They may be small, but insects often suffer a disproportionate lack of publicity considering the massive slice of life they claim in our biosphere. According to estimates published by the Smithsonian, for every human on earth, there are approximately 200 million insects.
Insects compose an impressive array of biodiversity, as members of the entomology class of the University saw first-hand at the Smithsonian Museum of Natural History in Washington, D.C., on Saturday, Feb. 2. The Smithsonian houses more than 35 million insect specimens.
Dr. David Boyd, who teaches the entomology class of six senior biology and biology education majors, led the trip along with natural science professor Dr. Margene Ranieri. This is Boyd’s second year organizing a class trip to the museum.
Their itinerary was a hectic one, as senior biology education major Katie Zevallos related. The class left on Thursday evening and arrived in D.C. around 3 a.m. They stayed the night at the home of one of the students in the class, then headed to the museum early Friday morning.
The group toured the insect and evolution and origins exhibits and also got a behind-the-scenes tour of the entomology department there.
Zevallos spent time as a volunteer at the Smithsonian last summer and over Christmas break, so she had gotten to know some of the resident entomologists there who showed the class the facility.
The Smithsonian functions as a database of collected specimens and publications on entomology.

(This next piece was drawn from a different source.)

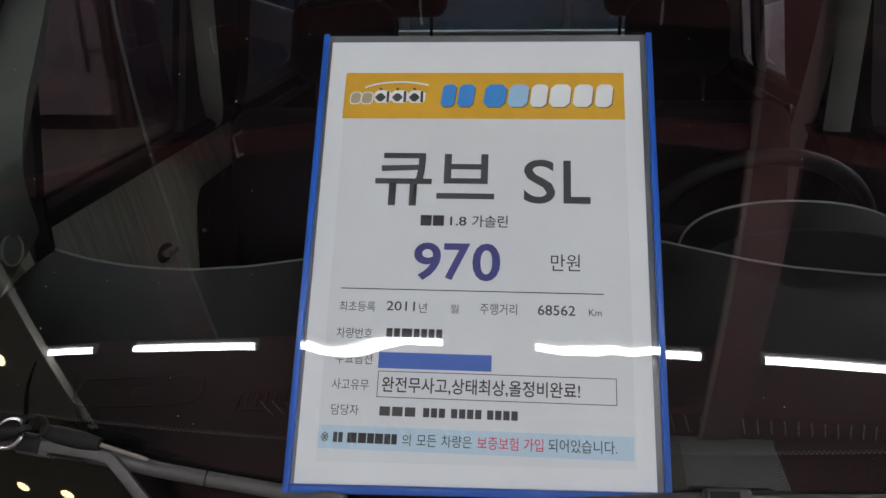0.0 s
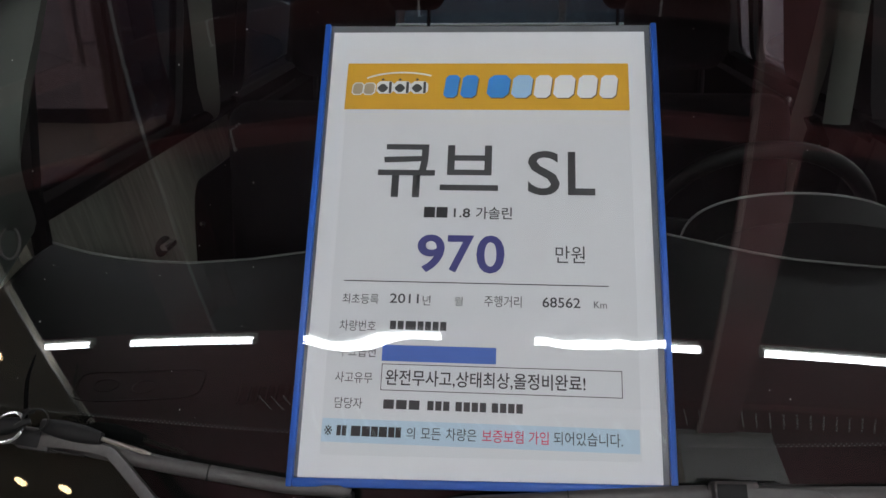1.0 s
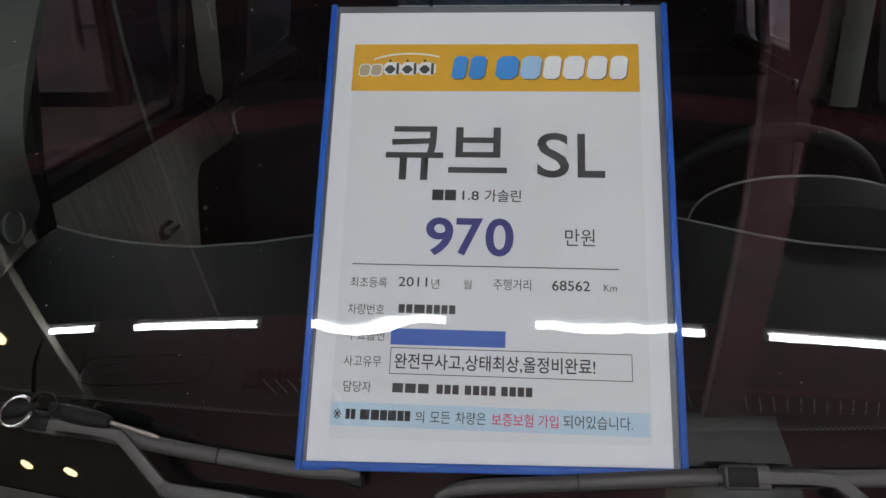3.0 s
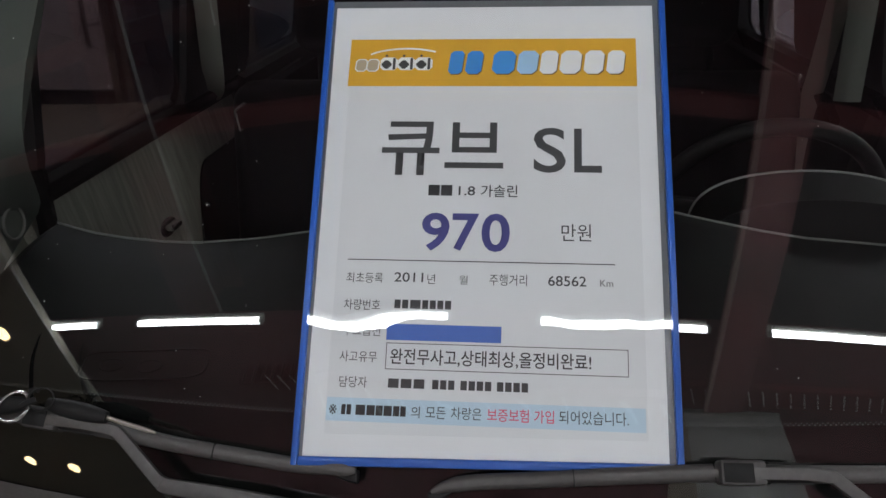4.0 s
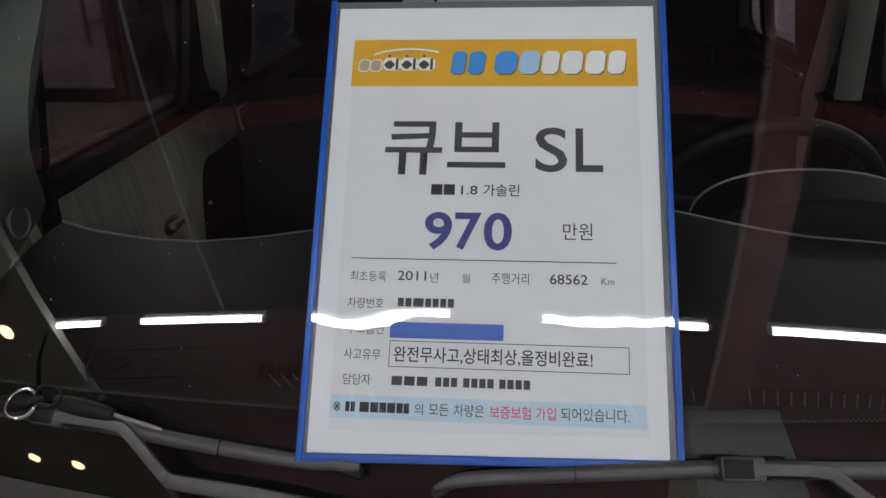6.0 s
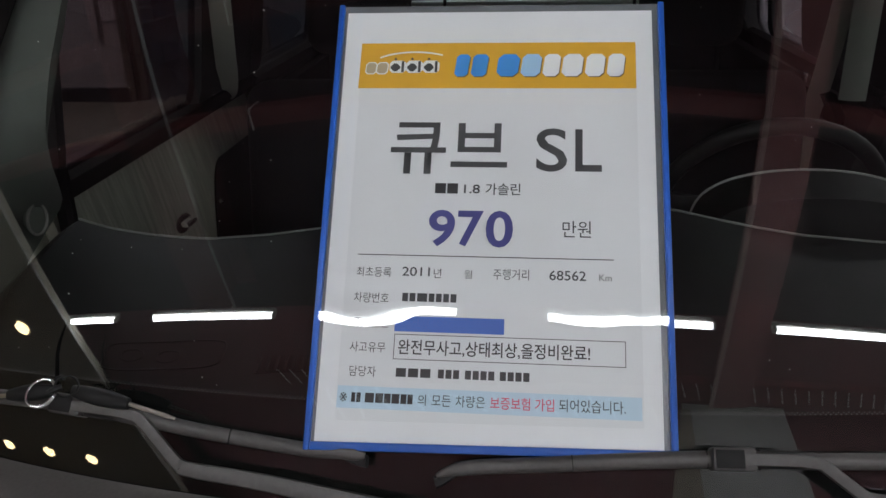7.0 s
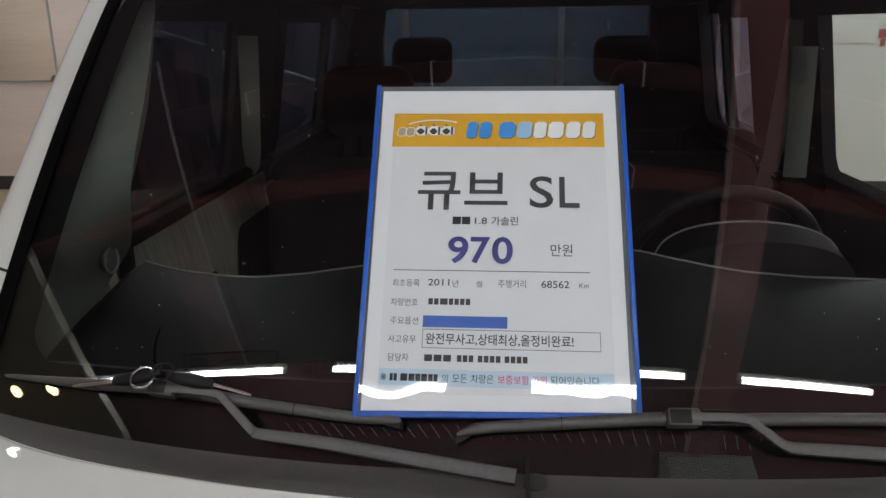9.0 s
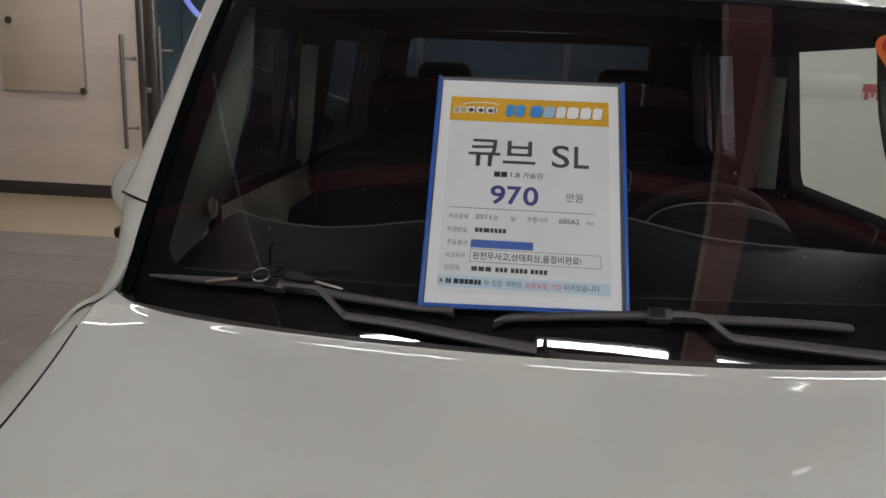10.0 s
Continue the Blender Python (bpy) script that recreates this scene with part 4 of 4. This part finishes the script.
# ---- the price sheet on the glass ----
sign = thing("price_sign", "white price sheet in a clear vinyl sleeve with blue edging", "sign")
W2, H = 0.155, 0.414


def flat(x0, x1, z0, z1, y0, y1, bevel=0.0):
    return on_sign(box((x0, y0, z0), (x1, y1, z1), bevel))


def slack(x, z):
    """The sleeve hangs slightly out of square: its near corner is drawn in and its foot sags."""
    low = 1 - min(1.0, max(0.0, z / 0.412))
    sag = (0.0080 - 0.0066 * (x + W2) / (2 * W2)) * max(0.0, 1 - z / 0.10)
    return x + 0.0068 * low * (W2 - x) / (2 * W2), z - max(0.0, sag)


def loose(x0, x1, z0, z1, y0, y1, bevel=0.0):
    bm = box((x0, y0, z0), (x1, y1, z1), bevel)
    for v in bm.verts:
        v.co.x, v.co.z = slack(v.co.x, v.co.z)
    return on_sign(bm)


part("sleeve_back", loose(-W2, W2, 0.0, H, 0.0022, 0.0034), PVC, sign, "cloudy clear vinyl backing")
part("edging", loose(-W2 - 0.0005, -W2 + 0.0048, -0.002, H, -0.0022, 0.0036, 0.0010), BLUE_EDGE, sign, "blue plastic edge strip")
part("edging", loose(W2 - 0.0048, W2 + 0.0005, -0.002, H, -0.0022, 0.0036, 0.0010), BLUE_EDGE, sign, "blue plastic edge strip")
part("edging", loose(-W2 + 0.0050, W2 - 0.0050, -0.002, 0.0045, -0.0022, 0.0036, 0.0010), BLUE_EDGE, sign, "blue plastic edge strip")
sheet = part("sheet", loose(-0.1468, 0.1445, 0.0048, 0.4058, 0.0006, 0.0020), PAPER, sign, "white printed sheet", smooth=False)
part("grey_field", loose(-0.1300, 0.1290, 0.0210, 0.3237, 0.00035, 0.0006), PAPER_GREY, sheet, smooth=False)


def film_fn(u, v):
    x, z = -W2 + 0.0048 + (2 * W2 - 0.0096) * u, 0.0045 + (H - 0.0045) * v
    wave = 0.00008 * noise.noise(Vector((x * 14, z * 16, 2.0))) + 0.00006 * noise.noise(Vector((x * 50, z * 30, 7.0)))
    wave += 0.00012 * math.exp(-((x + 0.115) / 0.03) ** 2) * math.sin((z - 0.02) * 70)
    wave += 0.00006 * math.exp(-((x + 0.10) / 0.016) ** 2 - ((z - 0.108) / 0.012) ** 2)
    wave -= 0.0080 * math.sin(math.pi / 2 * min(1, z / 0.29)) * min(1.0, (H - z) / 0.11)   # the sleeve stands a little open
    x, z = slack(x, z)
    return SIGN @ Vector((x, -0.0018 + wave, z))


part("film", shell(film_fn, 70, 90, 0.0003), FILM, sign, "glossy rippled clear film").visible_shadow = False


def print_text(body, x0, x1, z0, z1, ink, heavy=0.0, y=0.0001, parent=None):
    """Flat printed writing, fitted to its box on the sheet."""
    cu = bpy.data.curves.new("writing", "FONT")
    cu.body, cu.offset, cu.resolution_u = body, heavy, 4
    tmp = new("writing", cu)
    me = bpy.data.meshes.new_from_object(tmp.evaluated_get(bpy.context.evaluated_depsgraph_get()))
    bpy.data.objects.remove(tmp)
    co = np.empty(len(me.vertices) * 3)
    me.vertices.foreach_get("co", co)
    co = co.reshape(-1, 3)
    lo, hi = co.min(0), co.max(0)
    out = np.empty_like(co)
    out[:, 0] = x0 + (co[:, 0] - lo[0]) / (hi[0] - lo[0]) * (x1 - x0)
    out[:, 2] = z0 + (co[:, 1] - lo[1]) / (hi[1] - lo[1]) * (z1 - z0)
    out[:, 1] = y
    me.vertices.foreach_set("co", out.ravel())
    me.transform(SIGN)
    me.materials.clear()
    me.materials.append(ink)
    ob = new("writing", me)
    ob.parent = parent or sheet
    return ob


def bar(x0, x1, z0, z1, ink, y=0.0001, name="print_bar"):
    return part(name, flat(x0, x1, z0, z1, y, y + 0.00025), ink, sheet, smooth=False)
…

It stores thousands of specimens that have yet to be classified and mounted, which is done with the help of volunteers like Zevallos.
The field of entomology coincides with many other disciplines in natural science, explained biology major Mike Gorham. “I wasn’t expecting there to be that much in the field of entomology — how it was so collaborative and interdisciplinary,” he said. “There [were] ecologists and taxonomists and biochemists — all of them working together.”
Boyd described the practical impact the study of insects has on our daily lives. Scientists work to control the destruction some insects have on crops (sometimes with other insects!) and the diseases spread by bugs like mosquitos and perform other research aided by the relative ease working with insect specimens provides.
While many scientists study insects, fewer actually spend time in the field collecting and identifying new species. Boyd hopes that taking students on the trip and studying in class inspired some to pursue such work.
The group had hoped to make a few stops on their return the following day to collect some insects on their own, but the cold weather rendered many would-be specimens dormant. As it was, a few students managed to find some bugs by turning over rocks. And Zevallos even collected a flying insect in a McDonalds.
“One of my goals [was] that my students be overwhelmed with the variety,” Boyd said.
“It was jaw-dropping,” Gorham said. “It’s really gotten my interest going.”